Upon completion of their appointments, most postdocs appear to find employment in research positions in their field of training. However, although the preponderance of postdocs expect to end up in a tenure track position, only one-fourth of recent postdocs in the surveyed departments entered such a position. Given this disparity between expectations and outcomes, it is not surprising that postdocs rank better career advising and job placement high on their list of recommended improvements; currently, institutions give little or no attention to these activities.
Recommendations
Research universities should act properly to develop policies and practices for systematically incorporating postdoctoral education into the university community.

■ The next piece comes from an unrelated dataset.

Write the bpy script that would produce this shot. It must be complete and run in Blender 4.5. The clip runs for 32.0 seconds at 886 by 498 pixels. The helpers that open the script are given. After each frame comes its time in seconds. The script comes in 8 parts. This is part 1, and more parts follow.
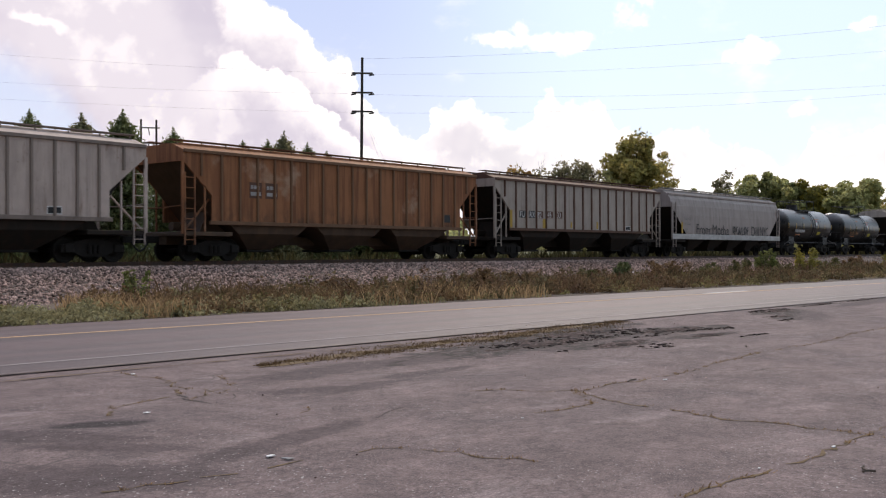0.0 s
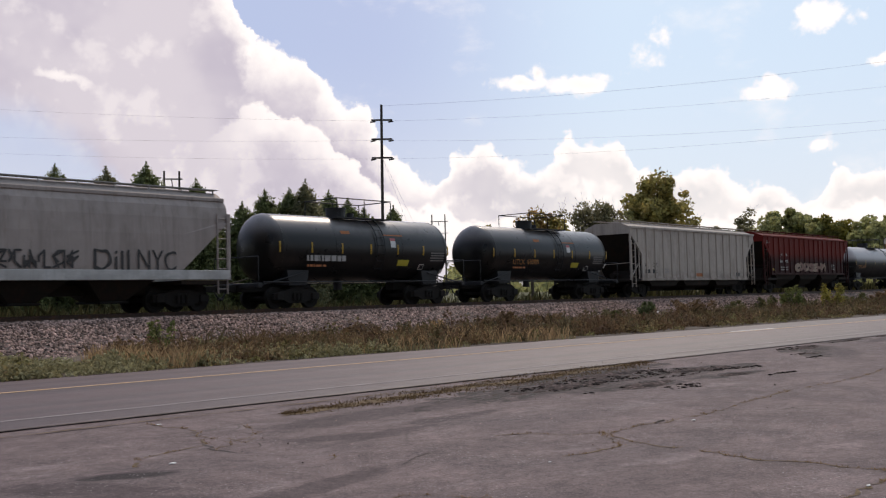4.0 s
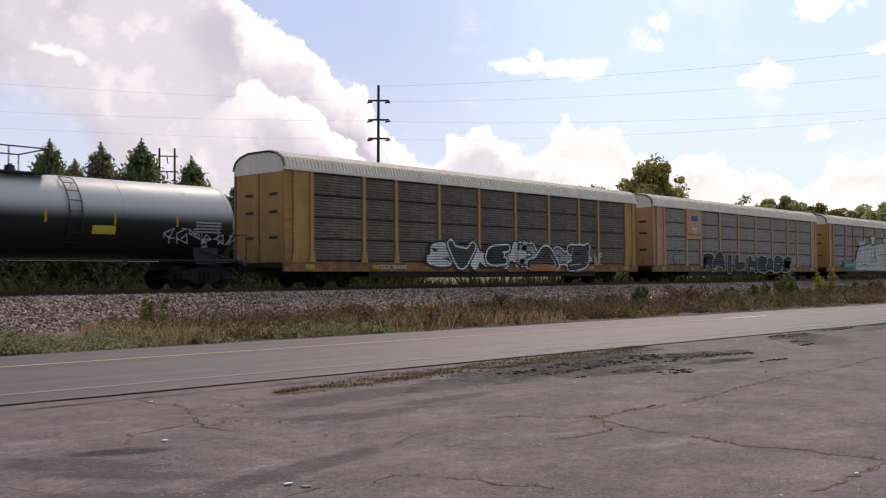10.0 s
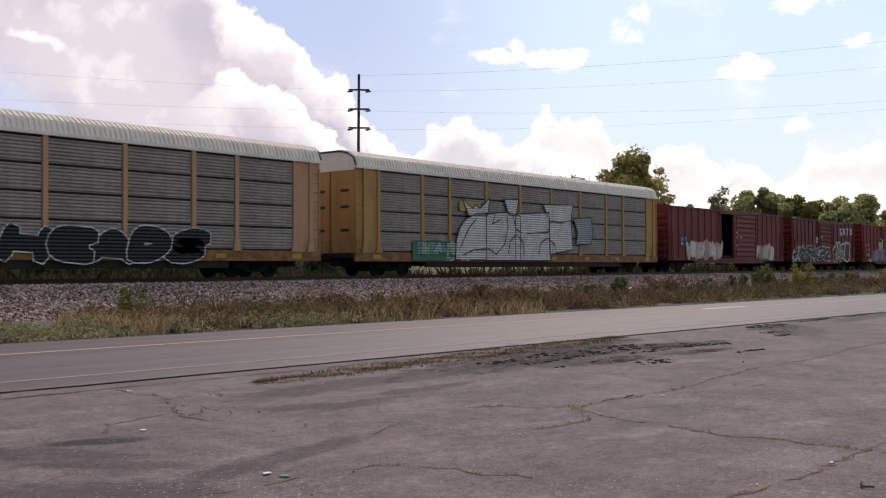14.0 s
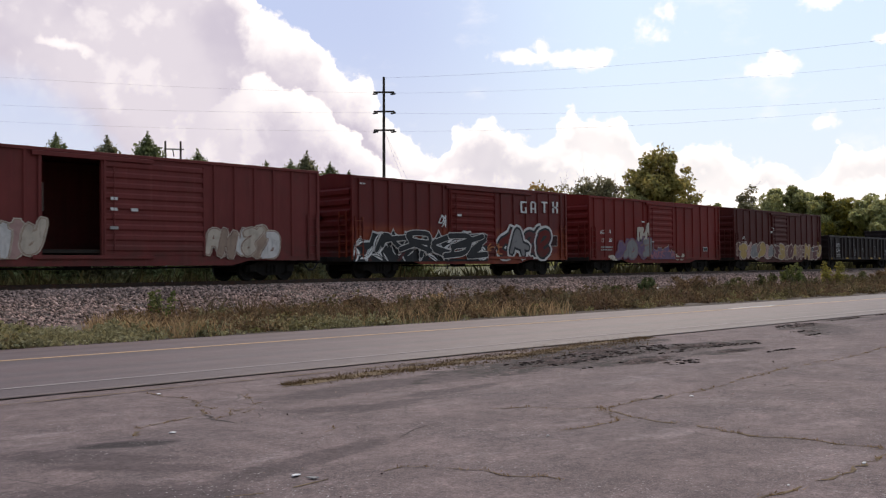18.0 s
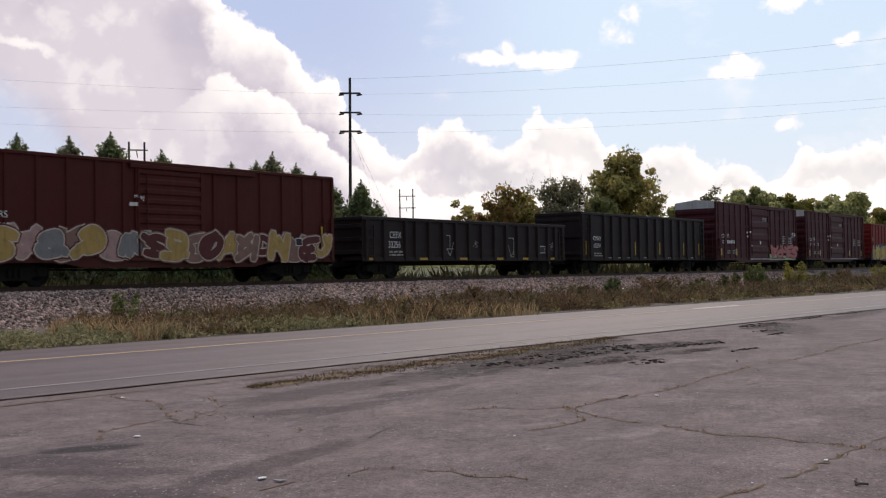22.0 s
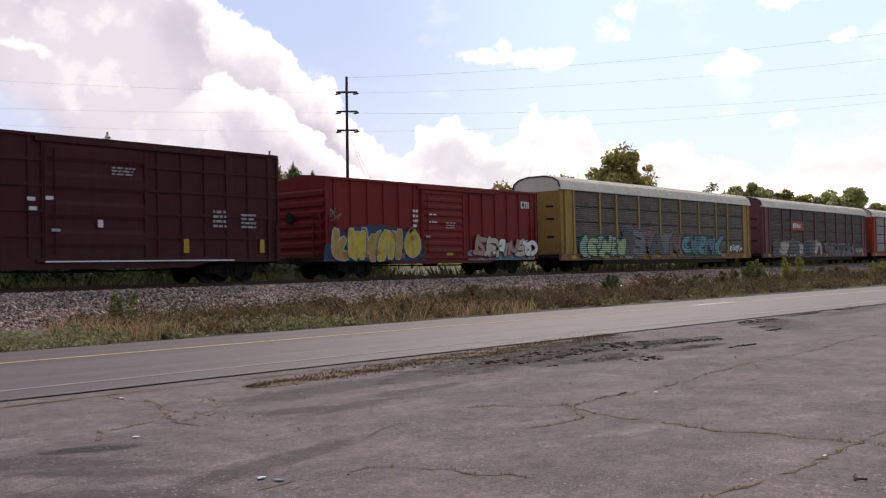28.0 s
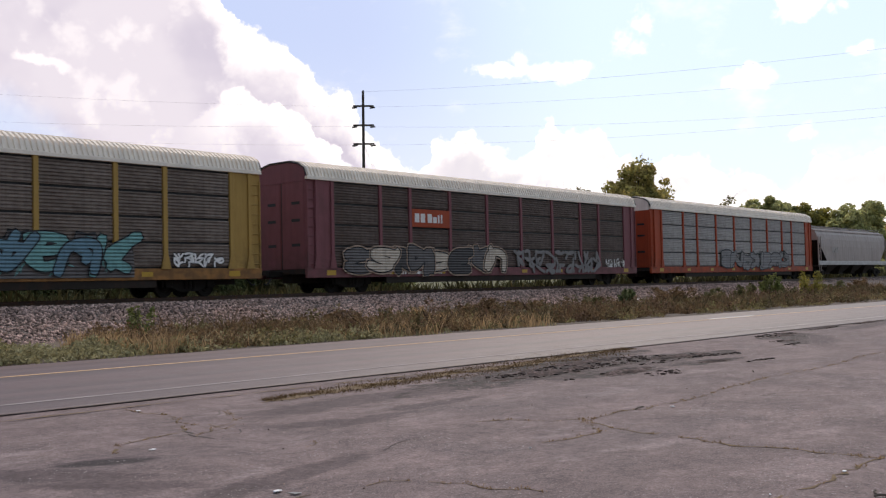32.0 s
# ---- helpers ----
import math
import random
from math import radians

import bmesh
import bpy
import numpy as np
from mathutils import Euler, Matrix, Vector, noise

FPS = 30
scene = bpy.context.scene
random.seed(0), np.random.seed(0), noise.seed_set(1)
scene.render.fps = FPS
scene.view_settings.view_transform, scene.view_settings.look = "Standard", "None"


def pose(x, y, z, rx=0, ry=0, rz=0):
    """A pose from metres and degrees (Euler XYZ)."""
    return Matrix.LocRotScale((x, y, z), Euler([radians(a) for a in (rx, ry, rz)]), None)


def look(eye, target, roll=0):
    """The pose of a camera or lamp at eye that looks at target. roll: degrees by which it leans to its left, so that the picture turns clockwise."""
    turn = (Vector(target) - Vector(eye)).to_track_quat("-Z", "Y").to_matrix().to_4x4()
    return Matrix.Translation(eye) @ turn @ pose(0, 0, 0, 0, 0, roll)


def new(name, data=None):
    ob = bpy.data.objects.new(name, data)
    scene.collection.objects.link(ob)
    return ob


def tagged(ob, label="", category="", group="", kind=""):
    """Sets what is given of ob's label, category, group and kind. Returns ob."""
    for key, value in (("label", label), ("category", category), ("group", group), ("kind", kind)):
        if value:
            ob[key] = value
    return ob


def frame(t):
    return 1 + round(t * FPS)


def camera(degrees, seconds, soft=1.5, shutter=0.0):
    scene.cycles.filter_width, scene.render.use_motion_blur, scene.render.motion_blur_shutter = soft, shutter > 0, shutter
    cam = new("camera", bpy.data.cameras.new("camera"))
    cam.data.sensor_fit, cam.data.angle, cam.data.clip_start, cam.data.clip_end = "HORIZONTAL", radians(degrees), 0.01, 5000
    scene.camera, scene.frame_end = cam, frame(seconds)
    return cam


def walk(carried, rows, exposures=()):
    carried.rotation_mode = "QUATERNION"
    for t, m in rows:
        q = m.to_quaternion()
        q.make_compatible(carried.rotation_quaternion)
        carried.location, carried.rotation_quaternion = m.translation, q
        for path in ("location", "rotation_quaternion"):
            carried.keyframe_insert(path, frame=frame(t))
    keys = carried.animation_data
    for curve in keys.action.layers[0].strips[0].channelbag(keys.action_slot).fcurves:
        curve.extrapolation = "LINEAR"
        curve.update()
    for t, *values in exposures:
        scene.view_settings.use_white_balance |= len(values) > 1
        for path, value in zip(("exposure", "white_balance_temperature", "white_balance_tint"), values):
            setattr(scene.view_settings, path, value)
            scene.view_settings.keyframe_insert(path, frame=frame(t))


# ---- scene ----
LENS = 48.0
EYE = (0.0, 0.0, 1.5)
TRACK_Y = 31.35
RAIL_Z = 1.2
cam = camera(LENS, 32.0, soft=1.2, shutter=0.12)
# seconds, tilt, lean, heading of a camera held in one spot
PATH = (
    (0, 90.203, 0.166, -49.866), (0.5, 89.915, 0.178, -48.901), (1, 90.899, 0.373, -49.103), (1.5, 92.149, 0.887, -50.8),
    (2, 93.159, 1.063, -50.797), (2.5, 93.382, 1.316, -49.64), (3, 93.241, 1.531, -49.126), (3.5, 93.057, 1.598, -48.511),
    (5.5, 91.762, 0.971, -49.316), (6, 91.846, 1.112, -49.491), (6.5, 91.957, 0.842, -49.679), (7, 92.073, 0.638, -49.588),
    (7.5, 92.145, 0.393, -49.272), (8, 92.057, 0.509, -48.82), (8.5, 92.012, 0.857, -48.52), (9, 91.85, 0.244, -48.653),
    (9.5, 91.722, 0.489, -48.79), (10, 91.711, 0.466, -48.893), (10.5, 91.702, 0.835, -49.352), (11, 91.695, 0.624, -49.928),
    (11.5, 91.65, 0.483, -50.371), (12, 91.464, 0.549, -50.609), (12.5, 91.25, 0.113, -50.685), (13, 91.204, -0.174, -50.449),
    (13.5, 91.198, -0.12, -50.249), (14, 91.128, 0.273, -50.047), (14.5, 91.141, 0.455, -49.786), (15, 91.085, 0.386, -49.65),
    (15.5, 91.086, 0.391, -49.547), (17.5, 91.175, 0.725, -48.638), (18, 91.226, 0.736, -48.53), (18.5, 91.282, 0.768, -48.577),
    (19, 91.35, 0.8, -48.64), (19.5, 91.418, 0.703, -48.715), (20, 91.275, 0.597, -48.948), (20.5, 91.194, 0.878, -49.333),
    (21, 91.248, 0.853, -49.914), (21.5, 91.292, 0.838, -50.304), (22, 91.267, 0.918, -50.446), (22.5, 91.358, 1.026, -50.426),
    (23, 91.373, 0.535, -50.387), (23.5, 91.383, 0.59, -50.205), (24, 91.335, 0.599, -50.135), (24.5, 91.182, 0.55, -50.144),
    (26.5, 91.168, 0.61, -50.351), (27, 91.115, 0.996, -50.32), (27.5, 91.049, 1.21, -50.412), (28, 91.169, 1.308, -50.562),
    (28.5, 91.347, 1.15, -50.801), (29, 91.533, 1.13, -50.844), (29.5, 91.673, 1.103, -50.647), (30, 91.729, 1.151, -50.323),
    (30.5, 91.71, 1.4, -50.038), (31, 91.777, 1.37, -49.827), (31.5, 91.817, 1.439, -49.703), (32, 91.96, 1.266, -49.635),
)
walk(cam, [(t, pose(*EYE, rx, ry, rz)) for t, rx, ry, rz in PATH], exposures=[(t, e, 7850, 17.5) for t, e in (
    (0.0, 0.03), (1.0, 0.03), (2.0, -0.28), (3.5, -0.28), (5.5, -0.16), (10.0, -0.10), (14.0, -0.10), (18.0, -0.12), (22.5, -0.22), (24.5, -0.18), (27.0, -0.02), (29.0, -0.05), (30.0, -0.03), (32.0, 0.02))])


def train_shift(t):
    """Metres that the train has rolled towards -x since the start."""
    q = (t - 16) / 16
    c = (204.026, -8.120, 0.575, 1.375, -0.282)
    return sum(k * (q ** (i + 1) - (-1) ** (i + 1)) for i, k in enumerate(c))

# ---- world and sun ----
SUN_BEARING, SUN_ELEVATION = 30.0, 46.0


class Nodes:
    """Short hand for shader arithmetic."""

    def __init__(self, tree):
        self.t = tree

    def node(self, kind):
        return self.t.nodes.new(kind)

    def put(self, socket, v):
        if isinstance(v, bpy.types.NodeSocket):
            self.t.links.new(v, socket)
        elif v is not None:
            socket.default_value = v

    def math(self, op, a, b=None, c=None, clamp=False):
        n = self.node("ShaderNodeMath")
        n.operation, n.use_clamp = op, clamp
        for i, v in enumerate((a, b, c)):
            self.put(n.inputs[i], v)
        return n.outputs[0]

    def span(self, v, lo, hi, a=0.0, b=1.0):
        n = self.node("ShaderNodeMapRange")
        n.interpolation_type = "SMOOTHSTEP"
        for i, s in enumerate((v, lo, hi, a, b)):
            self.put(n.inputs[i], s)
        return n.outputs[0]

    def mix(self, f, a, b, blend="MIX"):
        n = self.node("ShaderNodeMix")
        n.data_type, n.blend_type = "RGBA", blend
        self.put(n.inputs[0], f)
        for s, v in ((n.inputs[6], a), (n.inputs[7], b)):
            self.put(s, (*v, 1.0) if isinstance(v, tuple) and len(v) == 3 else v)
        return n.outputs[2]

    def noise(self, vec, scale, detail=4.0, rough=0.55, colour=False, distort=0.0):
        n = self.node("ShaderNodeTexNoise")
        self.put(n.inputs["Vector"], vec)
        n.inputs["Scale"].default_value = scale
        n.inputs["Detail"].default_value = detail
        n.inputs["Roughness"].default_value = rough
        n.inputs["Distortion"].default_value = distort
        return n.outputs[1 if colour else 0]

    def stretch(self, vec, s, at=(0, 0, 0)):
        n = self.node("ShaderNodeMapping")
        self.put(n.inputs[0], vec)
        n.inputs["Scale"].default_value = s
        n.inputs["Location"].default_value = at
        return n.outputs[0]

    def split(self, vec):
        n = self.node("ShaderNodeSeparateXYZ")
        self.put(n.inputs[0], vec)
        return n.outputs


# small fair-weather clouds: bearing and elevation of the middle, half widths, weight
CLOUDS = (
    (36.8, 12.1, 2.5, 0.60, 0.7), (35.6, 12.75, 1.0, 0.75, 0.7), (33.0, 11.85, 2.1, 0.90, 0.75), (22.8, 10.75, 2.7, 0.80, 0.65),
    (20.0, 14.4, 2.2, 0.9, 0.65), (28.6, 12.9, 1.6, 1.3, 0.22), (17.0, 12.0, 0.6, 0.4, 0.5), (20.6, 7.6, 1.2, 0.6, 0.5), (76, 7, 6, 3, 0.7))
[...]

To accomplish this systematization of postdoctoral education, the committee makes the following recommendations.- The postdoctoral appointment should remain a temporary appointment with a primary purpose of providing additional research or scholarly training for an academic or research career.
- A central administrative officer should be assigned formal responsibility for monitoring postdoctoral policies to assure consistent and uniform application of those policies across the institution.
- Universities should establish and enforce core policies applicable to all postdoctoral appointments. These policies should cover employment category; realistic institutional minimum stipends and benefits; fractional appointments; workers compensation; publication rights; faculty responsibilities for mentoring and performance evaluation; career advising and job placement; misconduct; grievance procedures; and education research protocol issues such as ethics, conflicts of interest, and outside consulting. In particular, all postdoctoral appointees should have access to a comprehensive health care plan for themselves and their families.
- Institutions should establish explicit guidelines for recruitment and appointment of postdoc and for the duration of their appointments; such guidelines should take into account time spent in prior postdoctoral appointments at other institutions. Initial postdoctoral appointments should be no longer than two to three years in duration, and should be renewed only on the basis of career advancement and achievement by the postdoc. As a general rule, the total time spent in postdoctoral appointments by a given individual should not exceed six years. Exceptions to such institutional guidelines should be granted only after careful review by the department and an appropriate central administrative officer.
- Departments should assure that all postdoctoral appointees receive a letter of appointment jointly signed by the faculty mentor and the department chair or other responsible university official; a statement of goals, policies, and responsibilities applicable to postdoctoral education should accompany the letter.
- Each university should periodically evaluate the balance of interests among postdoctoral appointees, their faculty mentors, their home departments, and the institution as a whole, in order to assure that the legitimate educational needs and career interests of postdocs are being fully met. Departments should provide incentives for effectives for effective faculty mentoring. Faculty mentors should monitor the work of postdocs and provide periodic evaluation and advice.
- Departments and faculty mentors, as well as the institution itself, should provide career advising and job placement assistance appropriate to postdocs.
- Institutions should provide a certificate or letter of completion of a postdoctoral appointment. Such a document, in conjunction with other recommendations for standardizing postdoctoral appointments, would certify the training provided by the institution in a postdoctoral appointment and could assist postdocs in their subsequent career steps.
- Disciplines should define the role of postdoctoral appointments in professional development and, in so doing, give careful attention to the extent to which postdoctoral appointments should be viewed as elective or obligatory.